October 27, 2008
Dead Man Talking: Story By Fordham Professor Indicates That Court In Old Maryland Case Allowed Witness To Testify About What A Ghost Told Him
As I have noted before,
"Dead Man's Statutes generally preclude interested parties from testifying about any communication, transaction, or promise made to them by a now deceased or incapacitated person when the testimony would go against the decedent's estate. The theory behind these statutes is that the interested person has reason to fabricate his testimony and the deceased/incapacitated person does not have the ability to dispute the testimony and protect his estate from false claims. Thus, for instance, a person who sought to testify that a now deceased individual promised to give him his car would not be allowed to do so because of the fear that his testimony would consist of perjury."
So, for instance, Maryland has a Dead Man's Statute in Section 9-116 of the Courts and Judicial Proceedings Article of the Maryland Code, which states that:
"A party to a proceeding by or against a personal representative, heir, devisee, distributee, or legatee as such, in which a judgment or decree may be rendered for or against them, or by or against an incompetent person, may not testify concerning any transaction with or statement made by the dead or incompetent person, personally or through an agent since dead, unless called to testify by the opposite party, or unless the testimony of the dead or incompetent person has been given already in evidence in the same proceeding concerning the same transaction or statement."
But, Maryland's Dead Man's Statute is part of a dying breed. Most states have repealed their Dead Man's Statutes, see e.g., Wesley P. Page, Dead Man Talking, 109 W. Va. L. Rev. 897, 898 (2007), which begs the question of whether Maryland will follow suit in the near future. According to a story by Fordham University History Professor Elaine Forman Crane, however, a case from Maryland's past reveals that the state apparently did not always need this statute.
The story involved Thomas Harris, a farmer from Queen Anne's County in Maryland, who had four illegitimate children with his lover, Ann Goldsborough. Harris' will said that when he died, his brother was to sell all of Harris' property and give the money to his children, but the brother kept the cash.

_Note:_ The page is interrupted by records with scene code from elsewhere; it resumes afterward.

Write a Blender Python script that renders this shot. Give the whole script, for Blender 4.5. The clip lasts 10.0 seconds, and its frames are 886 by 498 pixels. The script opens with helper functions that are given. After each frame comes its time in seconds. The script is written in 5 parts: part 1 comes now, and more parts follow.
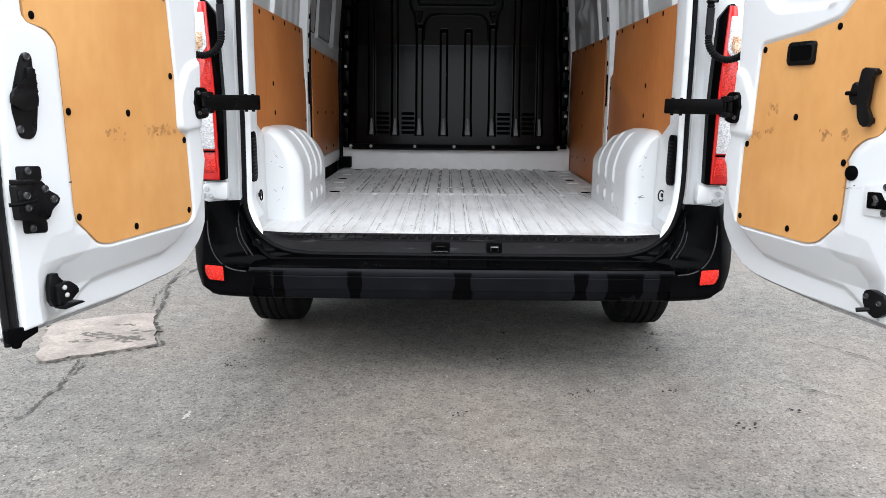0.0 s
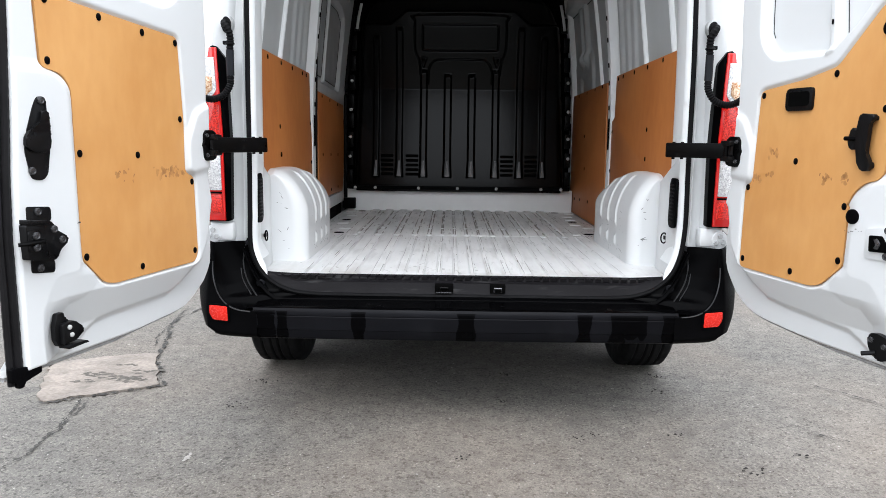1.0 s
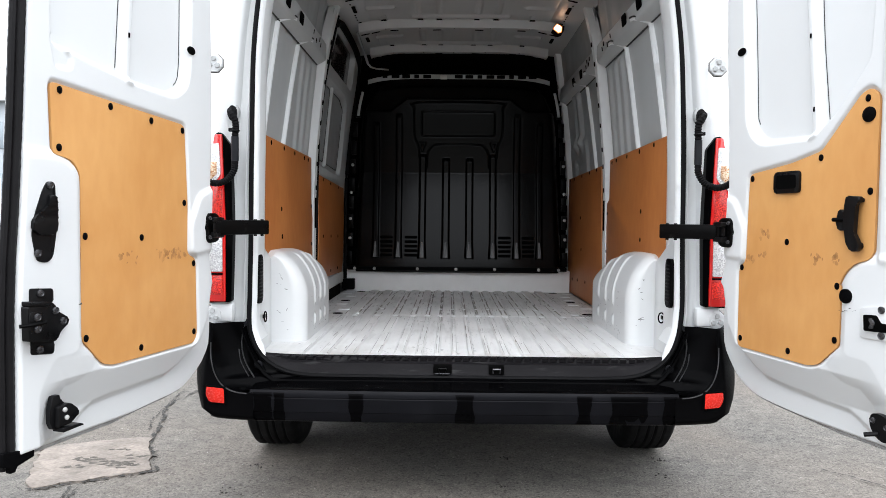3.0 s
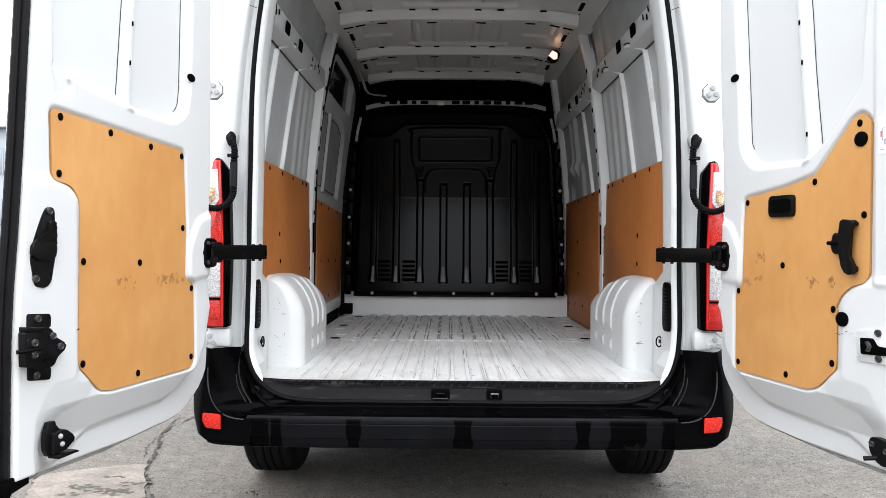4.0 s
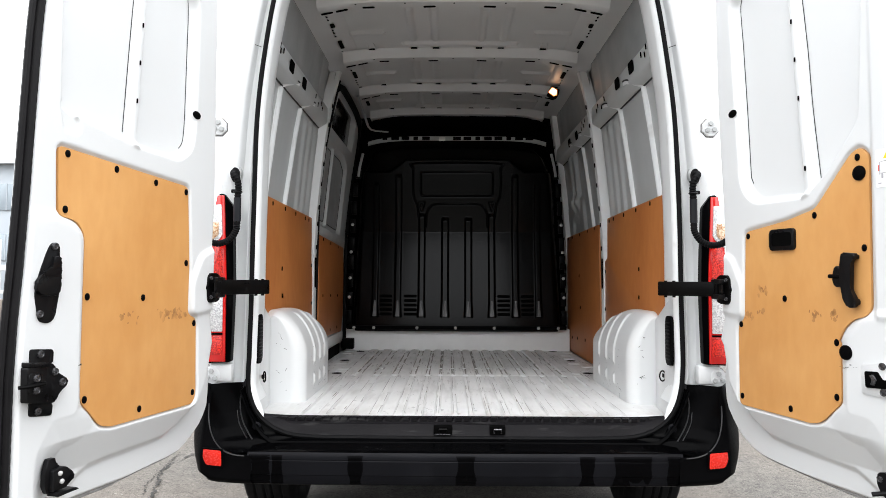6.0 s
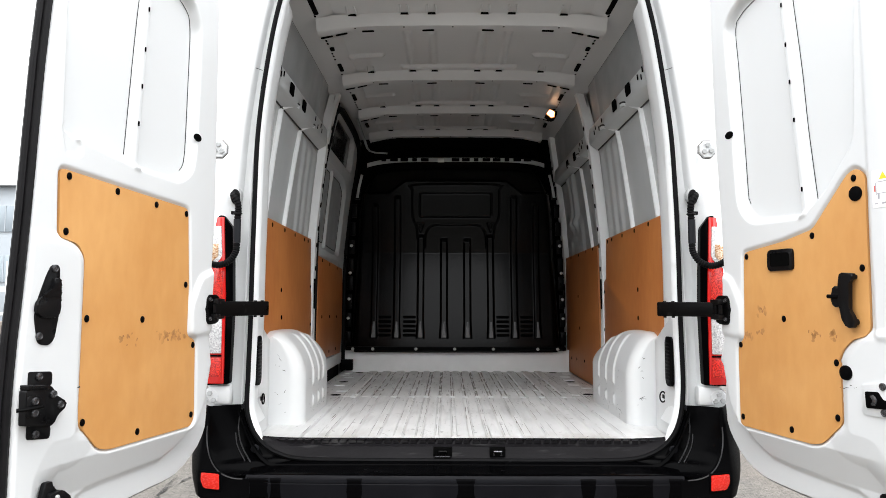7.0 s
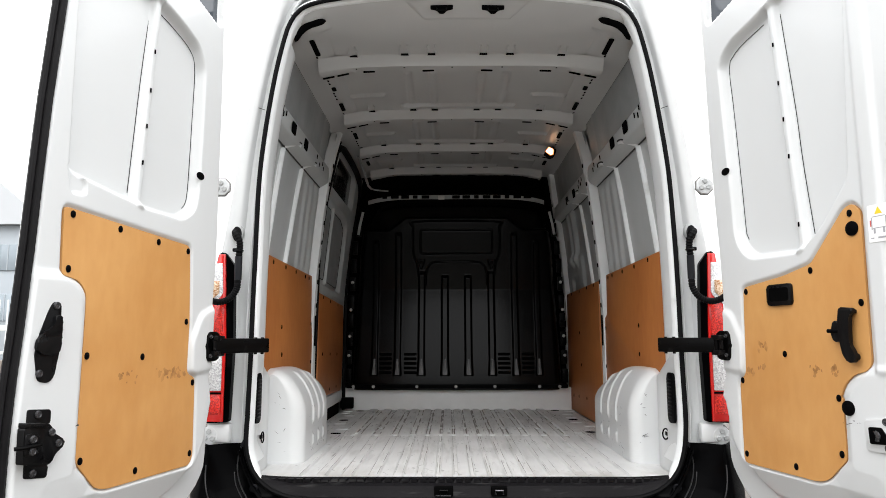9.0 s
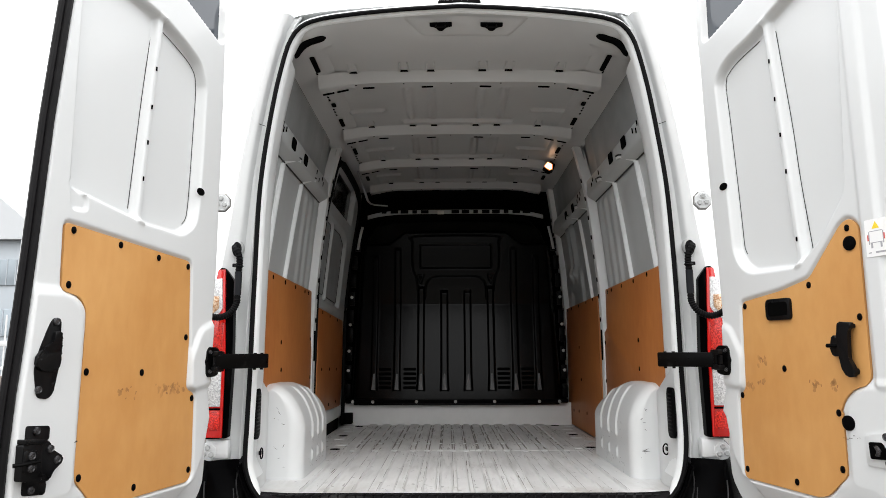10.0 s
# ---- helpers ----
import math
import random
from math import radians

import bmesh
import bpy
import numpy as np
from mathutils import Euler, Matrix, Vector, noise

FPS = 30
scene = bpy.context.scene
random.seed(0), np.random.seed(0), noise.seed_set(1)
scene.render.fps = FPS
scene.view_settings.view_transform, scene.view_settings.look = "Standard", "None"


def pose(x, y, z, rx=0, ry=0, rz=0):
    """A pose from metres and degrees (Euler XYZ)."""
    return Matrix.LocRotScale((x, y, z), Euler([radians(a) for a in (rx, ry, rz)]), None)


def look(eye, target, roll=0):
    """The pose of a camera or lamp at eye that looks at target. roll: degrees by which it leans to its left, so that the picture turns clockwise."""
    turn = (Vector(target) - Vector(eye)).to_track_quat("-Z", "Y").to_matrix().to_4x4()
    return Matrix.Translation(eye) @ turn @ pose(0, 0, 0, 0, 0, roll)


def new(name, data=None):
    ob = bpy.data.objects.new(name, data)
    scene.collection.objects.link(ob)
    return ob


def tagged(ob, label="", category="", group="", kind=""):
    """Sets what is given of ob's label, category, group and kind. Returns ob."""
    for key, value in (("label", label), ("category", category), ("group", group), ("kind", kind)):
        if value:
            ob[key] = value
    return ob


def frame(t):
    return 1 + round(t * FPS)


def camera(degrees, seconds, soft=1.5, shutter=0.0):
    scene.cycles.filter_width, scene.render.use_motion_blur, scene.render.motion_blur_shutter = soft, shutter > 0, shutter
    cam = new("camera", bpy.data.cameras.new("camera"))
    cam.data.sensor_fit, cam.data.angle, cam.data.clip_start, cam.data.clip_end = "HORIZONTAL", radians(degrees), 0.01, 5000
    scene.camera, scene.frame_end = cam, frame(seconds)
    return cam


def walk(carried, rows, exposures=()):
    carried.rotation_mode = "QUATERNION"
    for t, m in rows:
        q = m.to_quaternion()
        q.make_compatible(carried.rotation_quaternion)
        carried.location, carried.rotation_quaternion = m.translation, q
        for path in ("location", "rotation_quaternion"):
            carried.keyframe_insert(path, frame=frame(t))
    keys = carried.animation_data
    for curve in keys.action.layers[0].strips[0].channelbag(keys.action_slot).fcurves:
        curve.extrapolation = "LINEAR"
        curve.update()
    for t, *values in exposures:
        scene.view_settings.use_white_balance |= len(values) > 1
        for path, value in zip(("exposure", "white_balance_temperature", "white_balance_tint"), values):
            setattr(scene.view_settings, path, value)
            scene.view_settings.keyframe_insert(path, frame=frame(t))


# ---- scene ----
cam = camera(65.5, 10.0, soft=0.4)
METRES, EYE, TILT, LEAN, TURN = 8.0, 1.5, 0.0, 0.0, 0.0
PATH = [
    (0, (-0.059, -2.651, 1.088), (-0.068, -0.698, 0.656), 0.5),
    (0.5, (-0.059, -2.656, 1.089), (-0.074, -0.691, 0.719), 0.4),
    (1, (-0.063, -2.662, 1.092), (-0.081, -0.687, 0.776), 0.7),
    (1.5, (-0.062, -2.666, 1.09), (-0.085, -0.682, 0.837), 0.7),
    (2, (-0.063, -2.673, 1.092), (-0.085, -0.682, 0.904), 0.6),
    (2.5, (-0.061, -2.68, 1.094), (-0.082, -0.685, 0.962), 0.6),
    (4, (-0.059, -2.694, 1.095), (-0.071, -0.694, 1.082), 0.4),
    (4.5, (-0.062, -2.696, 1.093), (-0.074, -0.696, 1.1), 0.4),
    (5, (-0.064, -2.697, 1.095), (-0.077, -0.697, 1.12), 0.3),
    (5.5, (-0.061, -2.7, 1.094), (-0.078, -0.701, 1.149), 0.3),
    (7, (-0.065, -2.709, 1.095), (-0.077, -0.714, 1.242), 0.1),
    (7.5, (-0.065, -2.712, 1.094), (-0.079, -0.72, 1.269), 0.1),
    (8, (-0.062, -2.714, 1.093), (-0.08, -0.724, 1.293), 0.0),
    (8.5, (-0.06, -2.719, 1.093), (-0.079, -0.732, 1.319), -0.0),
    (9, (-0.06, -2.721, 1.091), (-0.076, -0.737, 1.345), -0.1),
    (9.5, (-0.064, -2.724, 1.092), (-0.076, -0.743, 1.368), -0.2),
    (10, (-0.06, -2.728, 1.093), (-0.074, -0.75, 1.388), -0.2),
]
walk(cam, [(t, look(eye, target, roll)) for t, eye, target, roll in PATH],
     exposures=[(0, 1.36, 6350, 10), (1.0, 1.28, 6380, 10), (2.5, 1.25, 6420, 10), (5.0, 1.30, 6620, 10), (7.5, 1.30, 6750, 10), (10.0, 0.93, 6850, 10)])

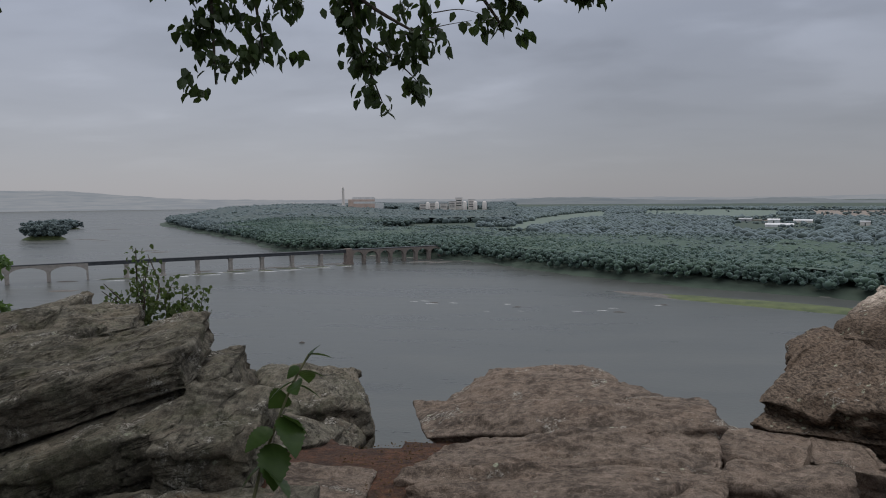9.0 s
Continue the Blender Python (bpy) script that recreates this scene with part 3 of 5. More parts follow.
def along(path, n, rng, spread):
    """n points scattered round a path."""
    path = np.asarray(path, float)
    t = rng.uniform(0, len(path) - 1, n)
    k = np.clip(t.astype(int), 0, len(path) - 2)
    f = (t - k)[:, None]
    o = rng.normal(size=(n, 3))
    o /= np.maximum(1, np.linalg.norm(o, axis=1, keepdims=True) / 1.7)
    return path[k] * (1 - f) + path[k + 1] * f + o * spread


# ---- the lie of the land ----
RIVER = -68.0
FAR_BANK = np.array([(-600, 4700), (-700, 3000), (-800, 2250), (-868, 2010), (-893, 1880), (-845, 1760), (-545, 1310), (-360, 1040), (-261, 862), (-130, 795), (-54, 750), (8, 712), (60, 628), (103, 572), (160, 515), (245, 455), (330, 365), (420, 268), (502, 180), (563, 100), (643, 3), (760, -200), (1000, -700), (1700, -2000), (3200, -4500)], float)
NEAR_SHORE = np.array([(-4600, 3600), (-1500, 1500), (-430, 440), (-260, 250), (-120, 120), (-45, 62), (-5, 42), (30, 36), (46, 0), (60, -60), (200, -400), (500, -1200), (1200, -4700)], float)
EDGE = np.array([(-2000, 1200), (-300, 160), (-60, 38), (-16, 20), (-9, 14.5), (-6, 11.5), (-3.2, 8.2), (-2.2, 6.6), (-1.4, 5.5), (-0.95, 5.0), (-0.4, 5.5), (0.6, 6.4), (1.6, 5.4), (2.4, 5.2), (4.2, 7.6), (5.4, 6.0), (5.6, 2.0), (6.8, -2.0), (9, -10), (60, -70), (300, -600), (900, -3000)], float)


def beyond(x, y, line):
    """Signed distance to a line: positive on its left."""
    P = np.stack([x, y], 1)
    best, sign = np.full(len(P), 1e12), np.ones(len(P))
    for a, b in zip(line[:-1], line[1:]):
        d = b - a
        t = np.clip(((P - a) @ d) / (d @ d), 0, 1)
        q = P - (a + t[:, None] * d)
        dist = (q**2).sum(1)
        cross = d[0] * (P[:, 1] - a[1]) - d[1] * (P[:, 0] - a[0])
        near = dist < best
        sign = np.where(near, np.where(cross >= 0, 1.0, -1.0), sign)
        best = np.minimum(best, dist)
    return sign * np.sqrt(best)


def inside(x, y, ring):
    """Whether points lie within a closed ring."""
    hit = np.zeros(len(x), bool)
    for (ax, ay), (bx, by) in zip(ring, np.roll(ring, -1, 0)):
        cross = ((ay > y) != (by > y)) & (x < (bx - ax) * (y - ay) / (by - ay + 1e-12) + ax)
        hit ^= cross
    return hit


def ease(v, a, b):
    t = np.clip((v - a) / (b - a), 0, 1)
    return t * t * (3 - 2 * t)


def land(x, y):
    """Height of the ground: the bluff's top, its cliff, the river bed, the far bank and the country behind it."""
    x, y = np.asarray(x, float), np.asarray(y, float)
    P = np.stack([x, y, 0 * x], 1)
    r = np.hypot(x, y)
    far = beyond(x, y, FAR_BANK)
    az = np.degrees(np.arctan2(x, y))
    rise = -67.0 + 4.5 * ease(far, -4, 14) + 8 * ease(far, 60, 700) + 9 * ease(r, 1300, 2600) + 18 * ease(r, 2500, 3900)
    rise = rise + fbm(P, 1 / 420, 4, 3) * 5 * ease(far, 60, 500)
    rise = rise + 24 * ease(far, 8, 190) * ease(-az, 4, 17) * ease(r, 1000, 2000)
    bed = np.minimum(-70.0, -68.5 - 0.02 * np.maximum(0, -far))
    ground_far = np.where(far > -4, rise, bed)
    s = np.abs(beyond(x, y, EDGE)) * np.where(inside(x, y, np.vstack([EDGE, [(900, -6000), (-6000, -6000), (-6000, 1200)]])), 1, -1)
    soil = -0.02 - 0.075 * np.clip(y - 2.9, -1.2, 6) + 0.16 * ease(1.9 - y, 0, 1.2)
    soil = soil - 0.30 * np.maximum(0, -2.3 - x) * np.where(x > -9, 1, 0) - np.where(x <= -9, 2.01 + 0.12 * np.minimum(-9 - x, 60), 0)
    soil = soil - 0.22 * np.clip(x - 1.2, 0, 3) - 0.10 * ease(y, 4.2, 5.2)
    soil = soil + fbm(P, 1.6, 3, 8) * 0.03 + fbm(P, 0.12, 3, 9) * 0.5 * ease(r, 7, 20)
    soil = soil - 0.45 * ease(-x, 1.0, 1.6) * ease(2.2 - y, 0, 0.5) * ease(x, -4.5, -3.2)
    slope = np.where(x < -7, 0.75 + 0.2 * ease(x, -60, -7), 2.6)
    top = np.where(s > 0, soil, np.maximum(-71.0, soil + s * slope))
    shore = -beyond(x, y, NEAR_SHORE)
    top = np.where((s < 0) & (shore > 0), np.maximum(top, -67.0), top)
    return np.where(far > -30, ground_far, np.where(top < -69, bed, top))


def polar(az0, az1, na, radii, centre=(0.0, 0.0)):
    az = np.radians(np.linspace(az0, az1, na))
    R, Z = np.meshgrid(radii, az, indexing="ij")
    return centre[0] + R * np.sin(Z), centre[1] + R * np.cos(Z)


def grid_faces(ni, nj):
    i, j = np.meshgrid(np.arange(ni - 1), np.arange(nj - 1), indexing="ij")
    a = i * nj + j
    return np.stack([a, a + 1, a + nj + 1, a + nj], -1).reshape(-1, 4)[:, ::-1]


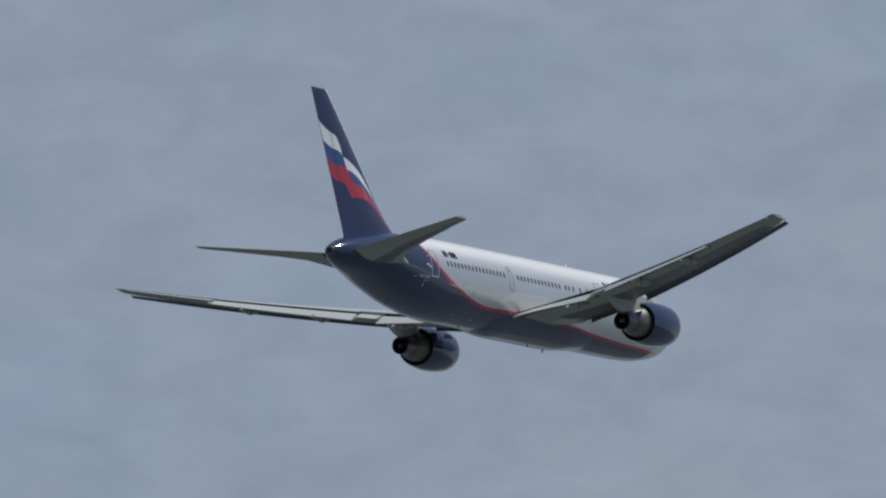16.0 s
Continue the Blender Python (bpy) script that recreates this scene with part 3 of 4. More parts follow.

That's when, according to William Briggs, Harris' best friend, Harris' ghost met with him and told him to tell the brother that the money should go to Harris' children. Apparently, Briggs then relayed this message to the brother, but the brother died before the money was transferred, and the brother's wife did not want to cough up the money. A lawsuit ensued, and, according to Crane's story, the court allowed Briggs to testify regarding his encounters with Harris' ghost, whom he claimed spoke in a low, sometimes incoherent voice.
According to the story on Crane's story,
"[t]he case's depositions, filings and judgment are nowhere to be found, so it's not exactly clear how the courts decided this spooky case. But the story gathered some steam a decade later in the national political scene when the Federalists revived the case to disgrace the opposing Republican party."
Courts who still have their Dead Man's Statutes often defend them on the ground that they protect the deceased, who cannot speak from the grave. If Crane's story was accurate, however, that is exactly what the Maryland court allowed, which would obviate the need for such a statute.